The multitudes are exceptionally unruly on Tuesday. Brimming with anticipation, they can’t wait to obtain a ration of the special new product. When the food distributors run out of soylent green, people start rioting and things get out of hand. “Scoops” (garbage trucks fitted with backhoe-like buckets on the front) are called in to scrape up the angry masses and haul them off…

By the end of the film, Thorn learns that the oceans are dead and the actual ingredients of Soylent Green are something a bit harder to stomach than plankton. In the final scene, a mortally-wounded Thorn is carried away on a stretcher as he desperately tries to tell bewildered onlookers, “Soylent Green is People!” “They’re making our food out of people. Next thing, they’ll be breeding us like cattle for food!”

Could it ever happen? Could the human race ever stoop so low? If the scenario seems too hard to swallow­, consider this: the conditions animals are forced to endure on today’s factory farms would have seemed unimaginable to people living a hundred years ago.

Humans: Overall, Not Favorably Impressive So Far

The human species is surely impressed with itself. Even the name they chose to classify themselves—Homo sapiens (Latin for “wise man”)—suggests it. Undoubtedly, there must have been some thought involved in the process of mushrooming from a simple tree-dwelling leaf eater in one small corner of the planet, to becoming the scariest big game hunter to rule the Earth.

 UGH

(Carrying a torch)

                               “I’ll use this fire stick to chase that group of peacefully grazing, gregarious gazelles toward that cliff over there, and you guys try to spear as many as you can”

THAG

(Carrying a spear)

                                           “Good thinking, Ugh.”
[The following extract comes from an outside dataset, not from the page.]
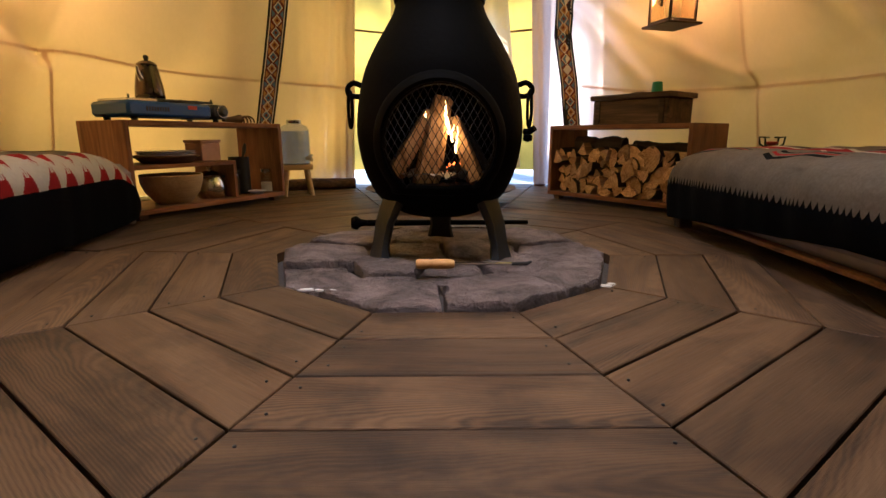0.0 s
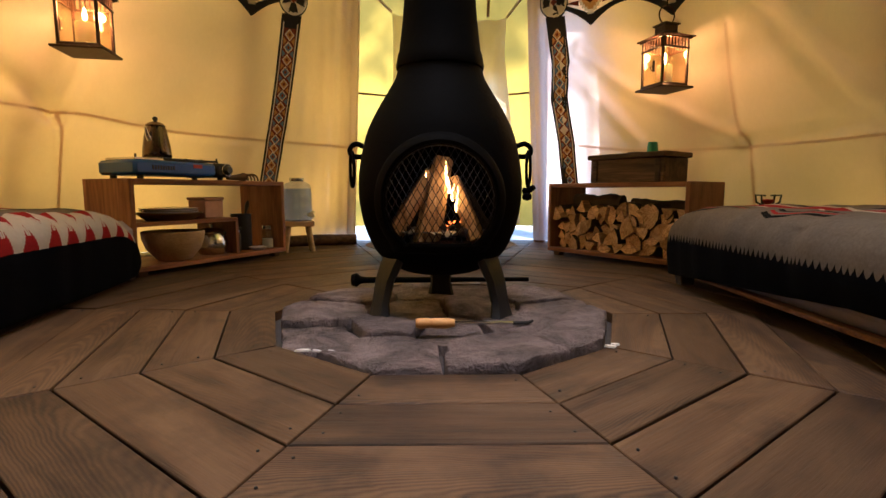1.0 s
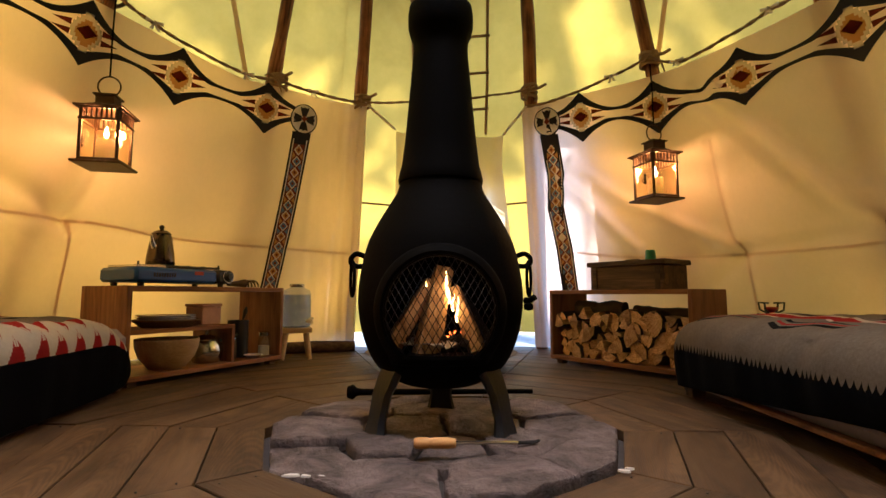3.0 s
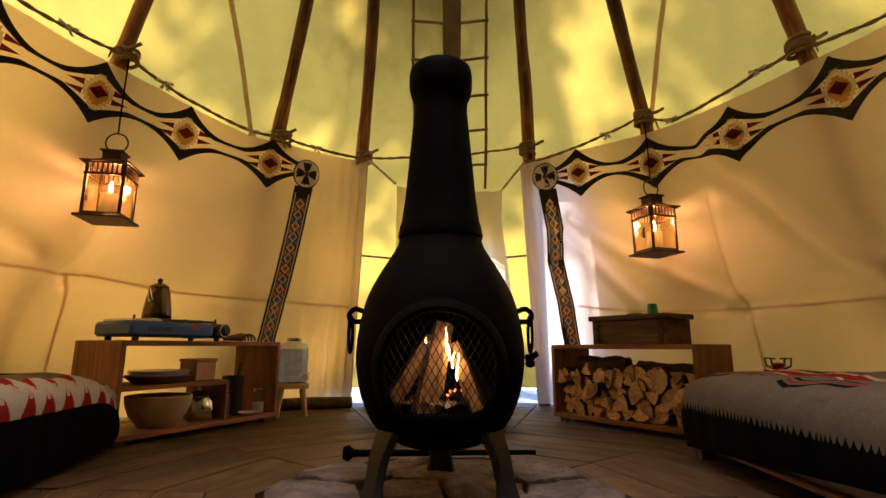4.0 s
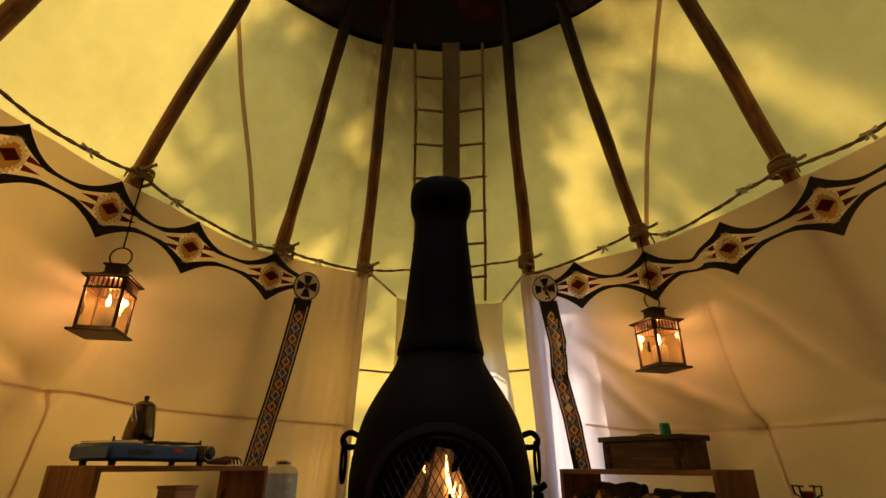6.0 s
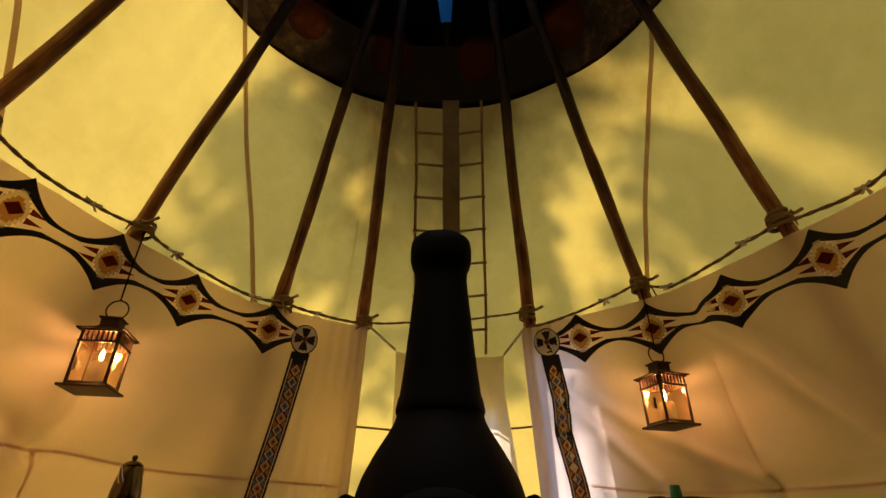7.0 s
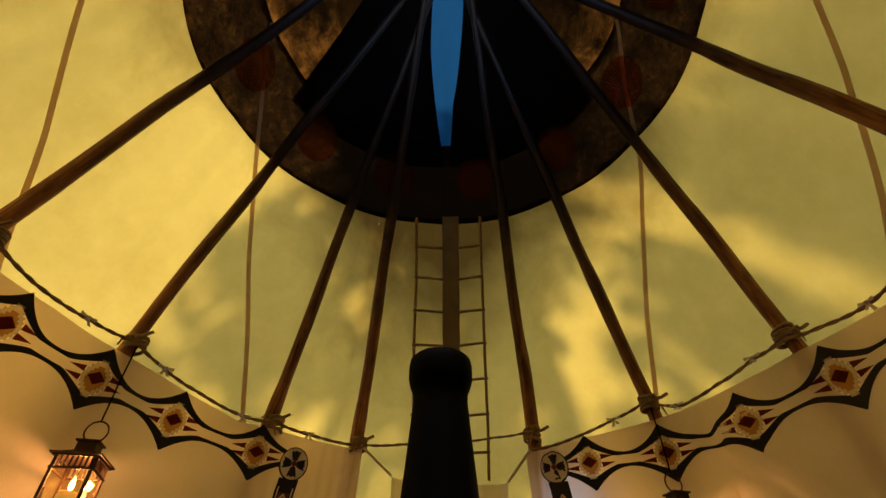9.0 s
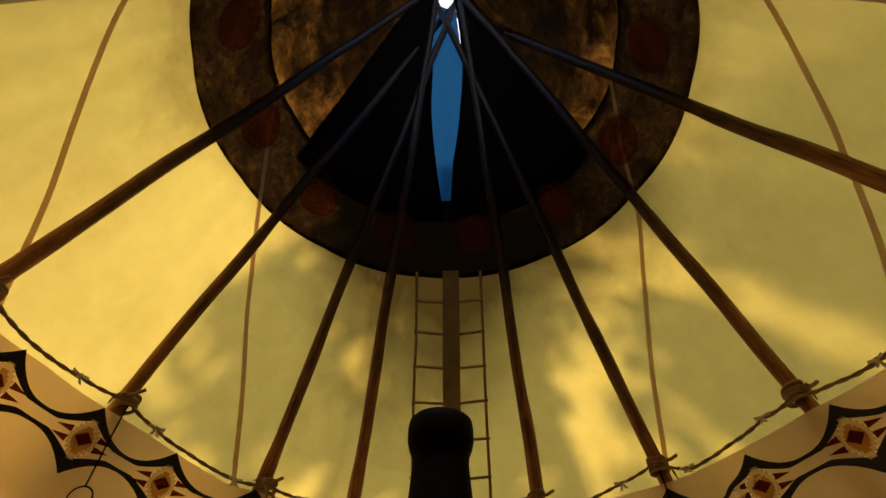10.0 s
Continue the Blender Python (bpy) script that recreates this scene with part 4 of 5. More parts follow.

Scenes like this played themselves out over and over as the species spread out and burgeoned to 7.2 billion. Now the technology of the killingest of creatures has advanced to the point that a single hunter, dressed in camouflage and drenched in another animal’s urine to con his victim as much as possible, can bring down the mightiest moose or tallest giraffe with the slightest squeeze of a trigger.

And still the species grows exponentially and continues to claim every last habitat.

It was impressive when man built the first rocket and took a walk on the moon. However, the rockets they build to blow their enemies sky-high (while irradiating the land and sea) more clearly typify the species’ overall achievements to date. But lately it seems that nuclear annihilation won’t get to see its day; anthropogenic climate change and a man-made extinction spasm are now higher on the agenda.

Perhaps the human, the only creature capable of destroying the Earth, should have been named Homo horribilus mactabilis (Latin for “horrible, dreadful, fearful; deadly, lethal man”).

What would really be impressive is if people were to drop their steak knives (and other weapons of mass destruction) en masse and make peace with this amazing planet and all of its inhabitants. The potential is there, but do they still have the will to learn?